:: Task description ::
Omit every picture and return the rest of the data unaltered.

:: Data ::
◇ ◇ ◇
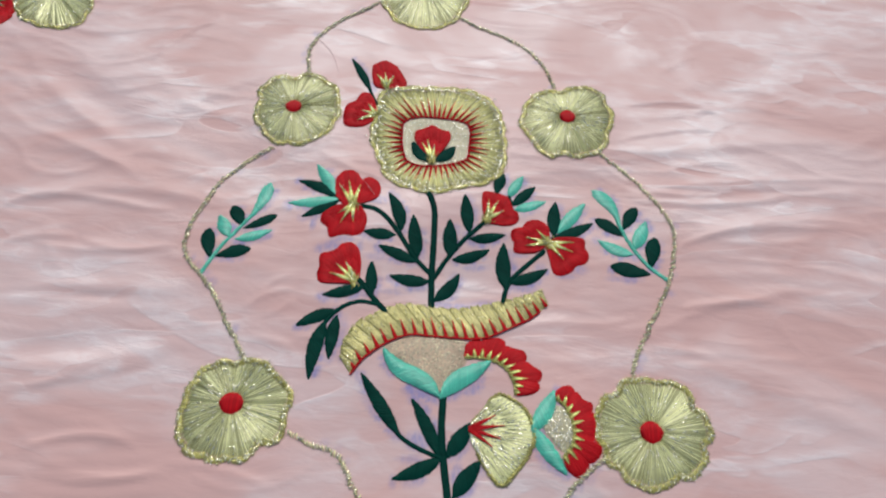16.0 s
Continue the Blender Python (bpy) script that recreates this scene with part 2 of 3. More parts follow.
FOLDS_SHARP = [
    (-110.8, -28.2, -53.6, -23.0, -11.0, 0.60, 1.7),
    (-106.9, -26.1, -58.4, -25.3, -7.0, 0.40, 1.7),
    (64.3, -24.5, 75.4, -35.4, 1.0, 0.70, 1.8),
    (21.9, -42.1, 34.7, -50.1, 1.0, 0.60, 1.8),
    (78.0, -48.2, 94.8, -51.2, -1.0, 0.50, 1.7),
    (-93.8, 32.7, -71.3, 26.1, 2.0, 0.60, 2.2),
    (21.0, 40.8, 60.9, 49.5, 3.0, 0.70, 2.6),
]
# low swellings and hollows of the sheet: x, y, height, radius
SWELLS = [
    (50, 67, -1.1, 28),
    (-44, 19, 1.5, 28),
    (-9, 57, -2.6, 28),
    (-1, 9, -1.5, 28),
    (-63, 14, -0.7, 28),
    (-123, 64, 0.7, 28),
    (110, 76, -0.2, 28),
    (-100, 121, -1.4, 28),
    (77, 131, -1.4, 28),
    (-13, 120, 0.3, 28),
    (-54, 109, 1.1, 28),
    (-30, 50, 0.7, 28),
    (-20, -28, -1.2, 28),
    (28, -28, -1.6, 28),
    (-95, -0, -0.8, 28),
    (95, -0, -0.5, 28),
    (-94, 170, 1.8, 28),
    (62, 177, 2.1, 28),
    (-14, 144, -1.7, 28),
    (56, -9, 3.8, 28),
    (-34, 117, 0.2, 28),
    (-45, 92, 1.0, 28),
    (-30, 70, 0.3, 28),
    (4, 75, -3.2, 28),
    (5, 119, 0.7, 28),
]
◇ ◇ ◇
:: Exercise result ::
16.0 s
Continue the Blender Python (bpy) script that recreates this scene with part 2 of 3. More parts follow.
FOLDS_SHARP = [
    (-110.8, -28.2, -53.6, -23.0, -11.0, 0.60, 1.7),
    (-106.9, -26.1, -58.4, -25.3, -7.0, 0.40, 1.7),
    (64.3, -24.5, 75.4, -35.4, 1.0, 0.70, 1.8),
    (21.9, -42.1, 34.7, -50.1, 1.0, 0.60, 1.8),
    (78.0, -48.2, 94.8, -51.2, -1.0, 0.50, 1.7),
    (-93.8, 32.7, -71.3, 26.1, 2.0, 0.60, 2.2),
    (21.0, 40.8, 60.9, 49.5, 3.0, 0.70, 2.6),
]
# low swellings and hollows of the sheet: x, y, height, radius
SWELLS = [
    (50, 67, -1.1, 28),
    (-44, 19, 1.5, 28),
    (-9, 57, -2.6, 28),
    (-1, 9, -1.5, 28),
    (-63, 14, -0.7, 28),
    (-123, 64, 0.7, 28),
    (110, 76, -0.2, 28),
    (-100, 121, -1.4, 28),
    (77, 131, -1.4, 28),
    (-13, 120, 0.3, 28),
    (-54, 109, 1.1, 28),
    (-30, 50, 0.7, 28),
    (-20, -28, -1.2, 28),
    (28, -28, -1.6, 28),
    (-95, -0, -0.8, 28),
    (95, -0, -0.5, 28),
    (-94, 170, 1.8, 28),
    (62, 177, 2.1, 28),
    (-14, 144, -1.7, 28),
    (56, -9, 3.8, 28),
    (-34, 117, 0.2, 28),
    (-45, 92, 1.0, 28),
    (-30, 70, 0.3, 28),
    (4, 75, -3.2, 28),
    (5, 119, 0.7, 28),
]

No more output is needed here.